El discurso de Trump responde a la percepción oculta en el subconsciente de los americanos partidarios de su presidente. El imperio americano, que ha dominado la Tierra a partir de la Primera Guerra Mundial, contuvo en la URSS la revolución mundial y proclamó el triunfo de la libertad económica, política y civil, reclama su función de director del mundo, configurado éste en el orden democrático y de libertad económica. Ahora siente cuestionado su liderazgo por países que se conforman en potencias concurrentes en contra de USA y aprovechan las ventajas que les ofrece el libre mercado internacional. Una libertad, resultado de los esfuerzos realizados por América, que permite a sus competidores el suministro de productos más competitivos mediante los costes abaratados en salarios y asistencias, en un incuestionable dumping.

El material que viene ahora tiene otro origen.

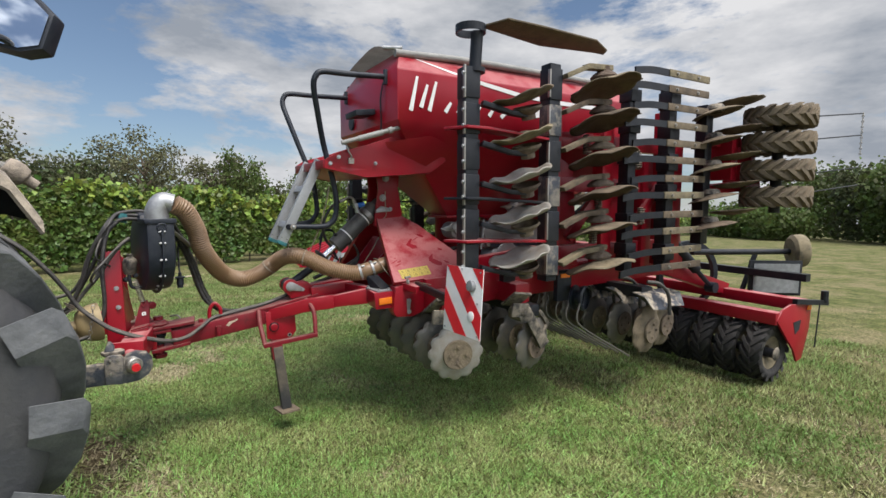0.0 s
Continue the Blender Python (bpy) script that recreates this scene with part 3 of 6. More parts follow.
build_tree(17.0, 29, 5.8, 2.2, DARK_LEAF, 10, "round", 7000, 0.2, label="dark green bushy tree")
build_tree(8.9, 28, 5.2, 1.7, WILLOW, 11, "round", 6000, 0.18, label="bushy green tree with dense crown")
build_tree(21.5, 29, 5.6, 2.4, DARK_LEAF, 12, "round", 6000, 0.22, label="dark green bushy tree")
for i, (x, y, h, w) in enumerate([(56, 12.5, 7.2, 2.6), (60, 16, 7.8, 3.0), (66, 21, 8.2, 3.2), (52, 9, 6.8, 2.6), (58, 5, 7.5, 3.0), (72, 27, 8.5, 3.4)]):
    build_tree(x, y, h, w, DARK_LEAF if i % 2 else WILLOW, 20 + i, "round", 4200, 0.42, label="distant green tree at the field's edge")
# low wood behind the vineyard
for i in range(15):
    build_tree(-15 + 2.7 * i + 0.6 * math.sin(i * 2.3), 32 + 1.2 * math.sin(i * 1.7), 4.0 + 0.4 * math.sin(i * 3.1), 1.75, DARK_LEAF if i % 3 else PALE_LEAF, 40 + i, "round", 3000, 0.26,
               label="scrubby tree in the wood behind the vines")
for i in range(7):
    build_tree(71 - 2.5 * i, 38 - 2.6 * i + 0.7 * math.sin(i * 2.1), 3.4 + 0.5 * math.sin(i * 1.9), 2.6, VINE if i % 2 else WILLOW, 70 + i, "round", 2600, 0.40, label="low green bush at the field's edge")
plank = thing("plank", (-0.9, 10.7, 0), "pale weathered plank lying on the lawn", "plank")
b = B()
beam(b, (-1.91, 9.97, 0.03), (0.09, 11.42, 0.03), 0.12, 0.035)
part("board", b, WOOD, plank, bevel=0.004)


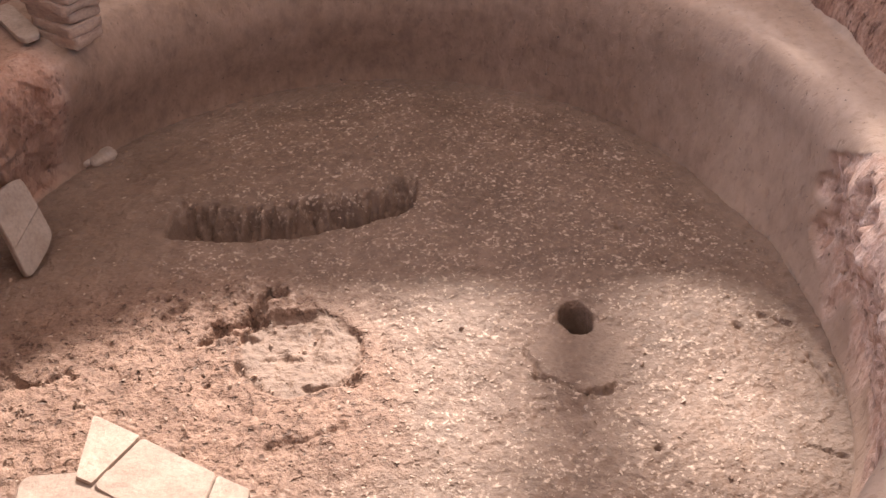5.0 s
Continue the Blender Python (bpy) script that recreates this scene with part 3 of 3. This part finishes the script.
# ---- loose stuff on the floor ----
def scatter(name, count, low, high, material, where, label, flat=0.4, sink=0.3):
    rng = np.random.default_rng(len(name) * 7)
    verts, faces = [], []
    base = np.array([(1, 0, 0), (0.3, 0.9, 0), (-0.8, 0.5, 0), (-0.7, -0.6, 0), (0.4, -0.9, 0), (0, 0, 1), (0, 0, -1)], float)
    tri = [(i, (i + 1) % 5, 5) for i in range(5)] + [((i + 1) % 5, i, 6) for i in range(5)]
    made = 0
    while made < count:
        x, y = rng.uniform(-1.9, 1.9, 2)
        if rng.random() > where(x, y):
            continue
        size = low + (high - low) * rng.random() ** 3
        a = rng.uniform(0, 6.28)
        p = base * (1 + 0.5 * rng.uniform(-1, 1, (7, 3))) * (size, size * rng.uniform(0.5, 1), size * flat)
        tilt = rng.normal(0, 0.35)
        c, si = math.cos(a), math.sin(a)
        p = p @ np.array([[1, 0, 0], [0, math.cos(tilt), math.sin(tilt)], [0, -math.sin(tilt), math.cos(tilt)]])
        p = p @ np.array([[c, si, 0], [-si, c, 0], [0, 0, 1]])
        ground_z = FLOOR_Z(x + CX, y + CY)
        k = len(verts) * 7
        verts.append(p + (x + CX, y + CY, ground_z + size * flat * (1 - 2 * sink)))
        faces += [tuple(k + i for i in t) for t in tri]
        made += 1
    me = bpy.data.meshes.new(name)
    me.from_pydata(np.concatenate(verts).tolist(), [], faces)
    me.materials.append(material)
    tagged(new(name, me), label, "grit", kind="stuff")


def FLOOR_Z(x, y):
    i, j = (int(round((v + 2.45) / 4.9 * 519)) for v in (y - CY, x - CX))
    return float(FLOOR_GRID[i, j])


M_FLAKE = stone("pale flakes", (0.50, 0.39, 0.31), (0.33, 0.24, 0.18))
M_CLOD = stone("earth crumbs", (0.40, 0.28, 0.205), (0.29, 0.195, 0.14))


def on_floor(x, y):
    r, d = math.hypot(x, y), math.degrees(math.atan2(y, x))
    if r > R_FLOOR(d) - 0.09:
        return 0.0
    X, Y = x + CX, y + CY
    if math.hypot(X - 1.08, Y + 0.2) < 0.2 or math.hypot(X + 0.11, Y + 0.22) < 0.26 or math.hypot(X - 1.05, Y) < 0.09:
        return 0.02
    if X < -0.75 or (X < 0.05 and Y < 0.1):
        return 0.1
    return 0.45 + 0.55 * min(1.0, max(0.0, (X + 0.2) / 1.0))


def crumbly(x, y):
    X, Y = x + CX, y + CY
    r, d = math.hypot(x, y), math.degrees(math.atan2(y, x))
    if r > R_FLOOR(d) - 0.03 or math.hypot(X - 1.05, Y) < 0.1:
        return 0.0
    return max(math.exp(-((math.hypot(X + 0.4, Y + 0.1) / 0.4) ** 2)), 0.8 * math.exp(-((math.hypot(X + 1.2, Y + 0.45) / 0.35) ** 2)), 0.5 * math.exp(-((r - R_FLOOR(d) + 0.08) / 0.1) ** 2), 0.03)


scatter("floor_flakes", 5000, 0.003, 0.0125, M_FLAKE, on_floor, "countless small pale flakes in the floor", 0.22, 0.3)
scatter("floor_crumbs", 600, 0.003, 0.016, M_CLOD, crumbly, "scattered brown earth crumbs on the floor", 0.6, 0.2)


# ---- small things ----
for k, (x, y, w, a) in enumerate(((-1.41, 1.20, 0.085, 35), (-1.31, 1.26, 0.10, 45))):
    ob = part("plaster_lump", rough_block(w * 1.5, w * 0.8, w * 0.6, 60 + k, 6, 0.2, 0.25), M_PALE)
    ob.matrix_world = pose(x, y, 0.02, 5, -8, a)
    tagged(ob, "pale lump of fallen plaster at the foot of the bench", "plaster lump", group="fallen plaster")


def plastic_scrap(x, y, z, size, turn):
    mat, n, l, bsdf = nodes_of("thin plastic")
    bsdf.inputs["Base Color"].default_value = (0.36, 0.39, 0.50, 1)
    bsdf.inputs["Roughness"].default_value = 0.25
    bm = bmesh.new()
    bmesh.ops.create_grid(bm, x_segments=14, y_segments=9, size=0.5)
    for v in bm.verts:
        p = v.co.copy()
        v.co.x *= size * (1 + 0.2 * noise.noise(p * 5))
        v.co.y *= size * 0.5
        v.co.z = 0.16 * size * noise.noise(p * 5 + Vector((x, y, 0))) + 0.05 * size
    top = bm.faces[:]
    bmesh.ops.solidify(bm, geom=top, thickness=0.003)
    for f in bm.faces:
        f.smooth = True
    ob = part("plastic_scrap", bm, mat)
    ob.matrix_world = pose(x, y, z, 8, 10, turn)
    tagged(ob, "crumpled bluish white plastic scrap lying on the ground", "plastic scrap", group="plastic scraps")


plastic_scrap(-2.30, -0.27, 1.862, 0.15, 20)
plastic_scrap(-1.99, -0.36, 1.845, 0.10, -40)
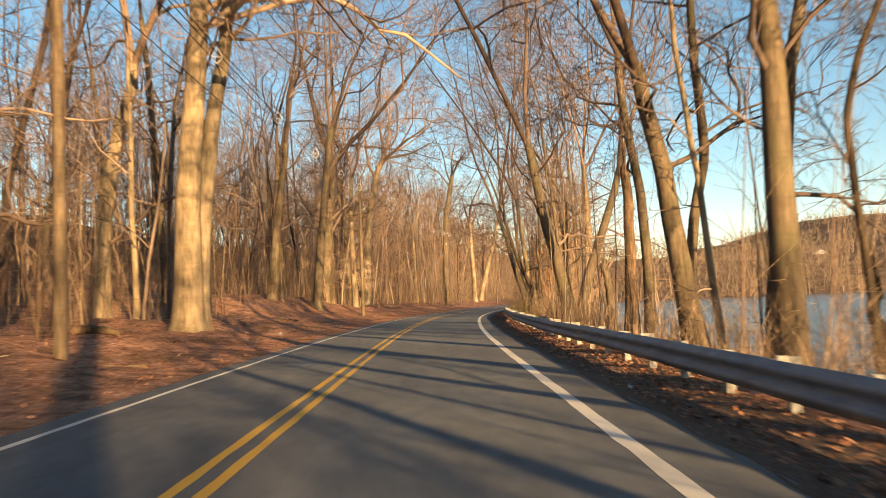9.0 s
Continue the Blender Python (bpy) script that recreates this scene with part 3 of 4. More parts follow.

La trayectoria del Imperio americano, particularmente a partir del final de la Segunda Guerra Mundial, significó el dominio político y económico de USA sobre la mayor parte del globo terráqueo, sin que su contrincante comunista superase su propia condición de mero acompañante. En el terreno militar, Norteamérica dispuso de la red de bases más extensa que haya existido, complementada por una armada y fuerza aérea que dominaban mares y rutas. La economía USA ha predominado, igualmente, a nivel mundial hasta el fin del siglo XX. Hoy en día existen razones para situar a este país a la cabeza del mundo en materia económica y militar. No obstante, el panorama mundial ha sido profundamente modificado y los USA han visto reducir la hegemonía con la que han dominado al conjunto de los países de la Tierra en el terreno económico; ya no disponen del monopolio tecnológico de tiempos precedentes. Su capacidad productiva se ha visto superada por la economía de China, convertida en suministradora imprescindible para la sociedad consumidora de Norteamérica, que absorbe producciones del mundo entero.